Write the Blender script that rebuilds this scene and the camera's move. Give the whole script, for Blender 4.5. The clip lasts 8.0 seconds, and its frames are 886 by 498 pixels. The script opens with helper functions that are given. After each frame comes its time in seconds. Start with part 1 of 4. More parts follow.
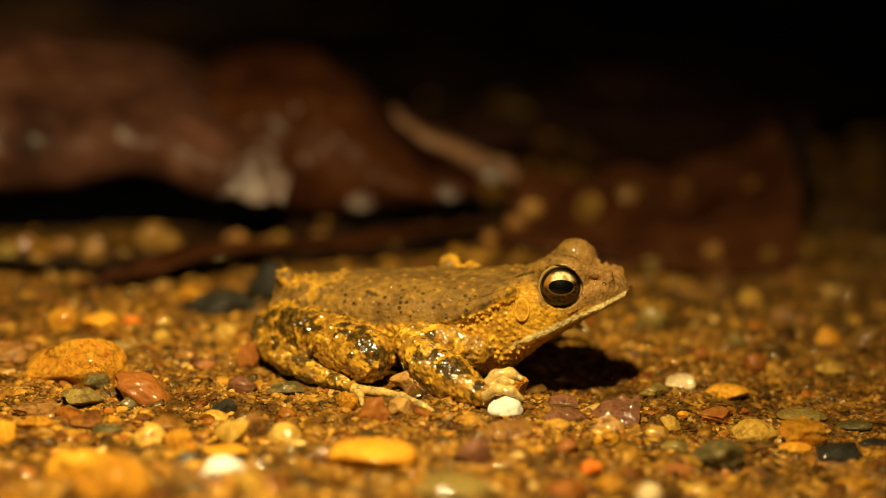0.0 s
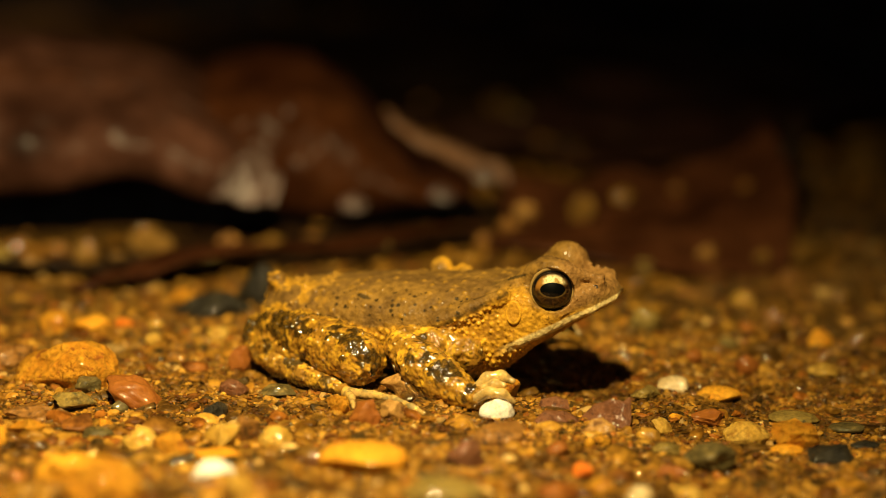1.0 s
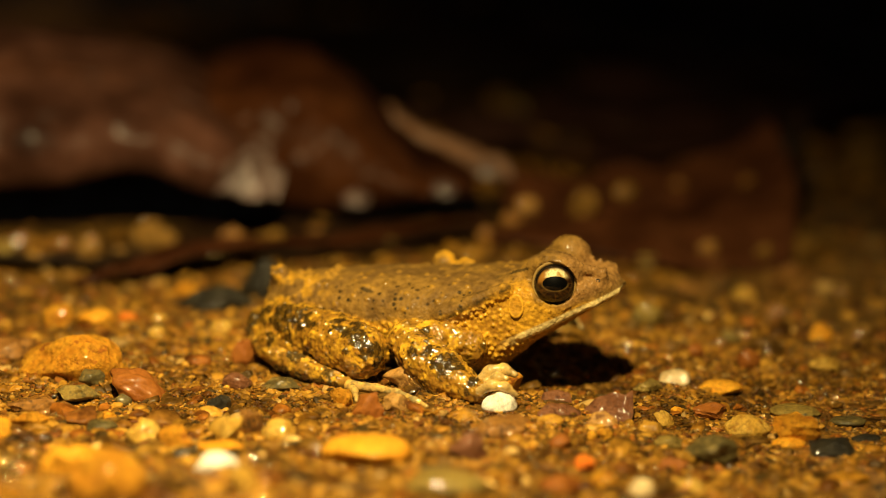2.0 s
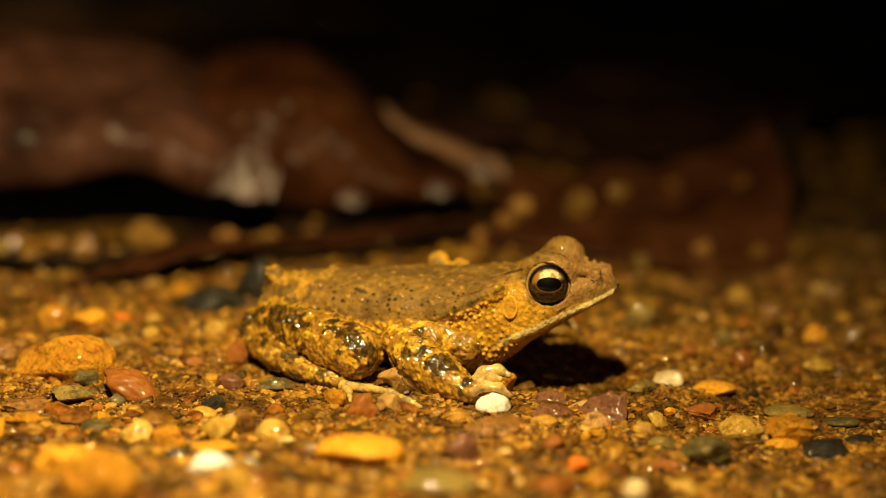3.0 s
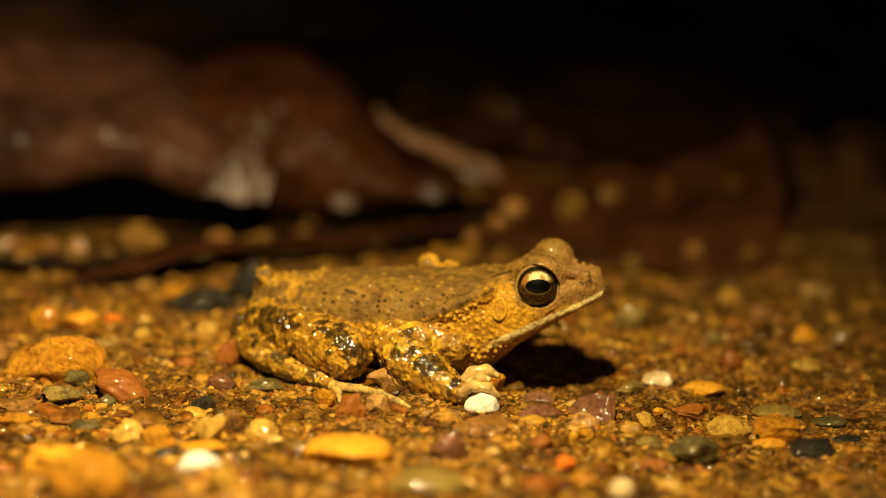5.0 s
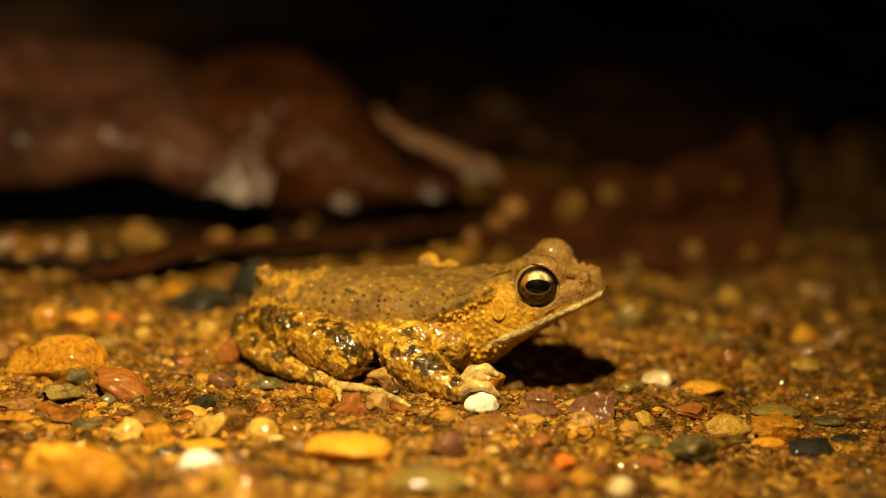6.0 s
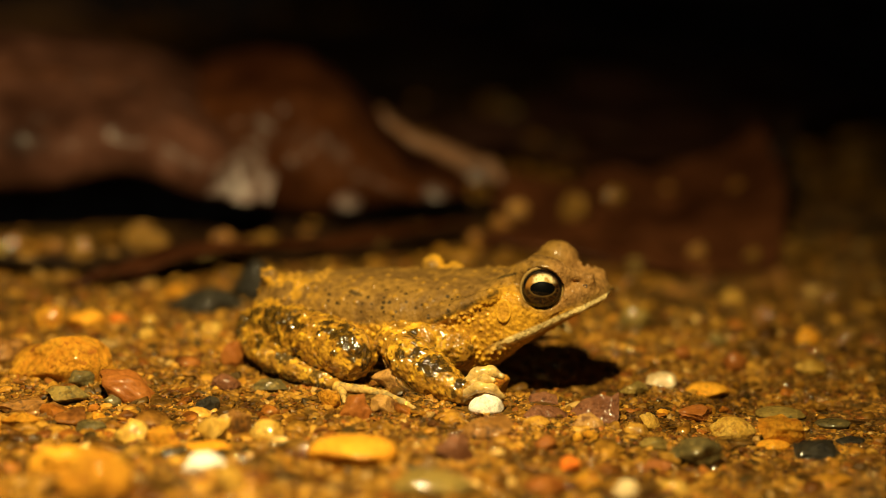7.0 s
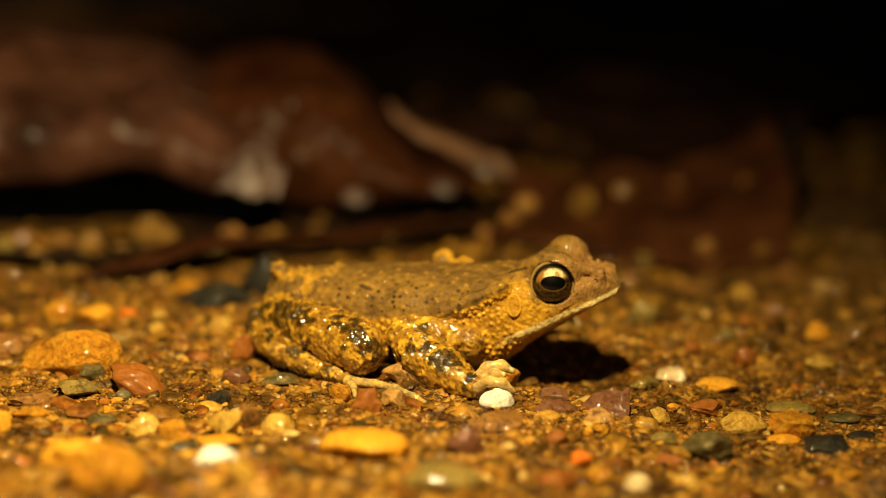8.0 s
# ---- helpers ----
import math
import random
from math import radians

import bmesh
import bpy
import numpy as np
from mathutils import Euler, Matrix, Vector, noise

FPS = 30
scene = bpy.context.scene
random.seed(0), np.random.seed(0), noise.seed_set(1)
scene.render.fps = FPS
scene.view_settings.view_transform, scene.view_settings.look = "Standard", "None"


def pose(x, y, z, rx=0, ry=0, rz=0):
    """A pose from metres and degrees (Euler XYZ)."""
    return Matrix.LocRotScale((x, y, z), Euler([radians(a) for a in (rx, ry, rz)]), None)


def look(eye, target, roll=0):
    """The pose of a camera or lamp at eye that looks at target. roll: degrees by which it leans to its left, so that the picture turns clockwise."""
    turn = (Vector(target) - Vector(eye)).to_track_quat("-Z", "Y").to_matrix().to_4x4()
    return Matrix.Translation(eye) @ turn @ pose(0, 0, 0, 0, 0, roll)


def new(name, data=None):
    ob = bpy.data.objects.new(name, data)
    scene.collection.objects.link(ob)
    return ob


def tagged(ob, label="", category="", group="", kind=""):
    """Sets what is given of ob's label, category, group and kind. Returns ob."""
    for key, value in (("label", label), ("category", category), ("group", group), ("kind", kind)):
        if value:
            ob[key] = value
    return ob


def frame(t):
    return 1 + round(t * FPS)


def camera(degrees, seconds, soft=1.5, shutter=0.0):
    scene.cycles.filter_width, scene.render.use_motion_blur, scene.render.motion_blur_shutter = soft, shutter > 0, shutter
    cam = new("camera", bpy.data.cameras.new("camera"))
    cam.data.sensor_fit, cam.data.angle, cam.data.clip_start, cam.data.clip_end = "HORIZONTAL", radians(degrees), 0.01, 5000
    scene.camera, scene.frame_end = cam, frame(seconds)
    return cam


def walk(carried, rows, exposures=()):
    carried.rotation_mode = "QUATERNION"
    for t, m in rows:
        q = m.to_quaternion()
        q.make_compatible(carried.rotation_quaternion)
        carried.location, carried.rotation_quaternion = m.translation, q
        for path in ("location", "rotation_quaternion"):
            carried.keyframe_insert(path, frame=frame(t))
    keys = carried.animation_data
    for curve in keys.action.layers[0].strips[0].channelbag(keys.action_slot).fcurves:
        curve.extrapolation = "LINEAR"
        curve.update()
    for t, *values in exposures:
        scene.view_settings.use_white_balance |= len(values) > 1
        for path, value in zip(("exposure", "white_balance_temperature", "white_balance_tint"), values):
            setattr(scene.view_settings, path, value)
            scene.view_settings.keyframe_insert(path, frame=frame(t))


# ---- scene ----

- _YOUR GOAL_
Repeat the material above in full and unchanged, minus its images.

- _COMPLETE ANSWER_
Write the Blender script that rebuilds this scene and the camera's move. Give the whole script, for Blender 4.5. The clip lasts 8.0 seconds, and its frames are 886 by 498 pixels. The script opens with helper functions that are given. After each frame comes its time in seconds. Start with part 1 of 4. More parts follow.
0.0 s
1.0 s
2.0 s
3.0 s
5.0 s
6.0 s
7.0 s
8.0 s
# ---- helpers ----
import math
import random
from math import radians

import bmesh
import bpy
import numpy as np
from mathutils import Euler, Matrix, Vector, noise

FPS = 30
scene = bpy.context.scene
random.seed(0), np.random.seed(0), noise.seed_set(1)
scene.render.fps = FPS
scene.view_settings.view_transform, scene.view_settings.look = "Standard", "None"


def pose(x, y, z, rx=0, ry=0, rz=0):
    """A pose from metres and degrees (Euler XYZ)."""
    return Matrix.LocRotScale((x, y, z), Euler([radians(a) for a in (rx, ry, rz)]), None)


def look(eye, target, roll=0):
    """The pose of a camera or lamp at eye that looks at target. roll: degrees by which it leans to its left, so that the picture turns clockwise."""
    turn = (Vector(target) - Vector(eye)).to_track_quat("-Z", "Y").to_matrix().to_4x4()
    return Matrix.Translation(eye) @ turn @ pose(0, 0, 0, 0, 0, roll)


def new(name, data=None):
    ob = bpy.data.objects.new(name, data)
    scene.collection.objects.link(ob)
    return ob


def tagged(ob, label="", category="", group="", kind=""):
    """Sets what is given of ob's label, category, group and kind. Returns ob."""
    for key, value in (("label", label), ("category", category), ("group", group), ("kind", kind)):
        if value:
            ob[key] = value
    return ob


def frame(t):
    return 1 + round(t * FPS)


def camera(degrees, seconds, soft=1.5, shutter=0.0):
    scene.cycles.filter_width, scene.render.use_motion_blur, scene.render.motion_blur_shutter = soft, shutter > 0, shutter
    cam = new("camera", bpy.data.cameras.new("camera"))
    cam.data.sensor_fit, cam.data.angle, cam.data.clip_start, cam.data.clip_end = "HORIZONTAL", radians(degrees), 0.01, 5000
    scene.camera, scene.frame_end = cam, frame(seconds)
    return cam


def walk(carried, rows, exposures=()):
    carried.rotation_mode = "QUATERNION"
    for t, m in rows:
        q = m.to_quaternion()
        q.make_compatible(carried.rotation_quaternion)
        carried.location, carried.rotation_quaternion = m.translation, q
        for path in ("location", "rotation_quaternion"):
            carried.keyframe_insert(path, frame=frame(t))
    keys = carried.animation_data
    for curve in keys.action.layers[0].strips[0].channelbag(keys.action_slot).fcurves:
        curve.extrapolation = "LINEAR"
        curve.update()
    for t, *values in exposures:
        scene.view_settings.use_white_balance |= len(values) > 1
        for path, value in zip(("exposure", "white_balance_temperature", "white_balance_tint"), values):
            setattr(scene.view_settings, path, value)
            scene.view_settings.keyframe_insert(path, frame=frame(t))


# ---- scene ----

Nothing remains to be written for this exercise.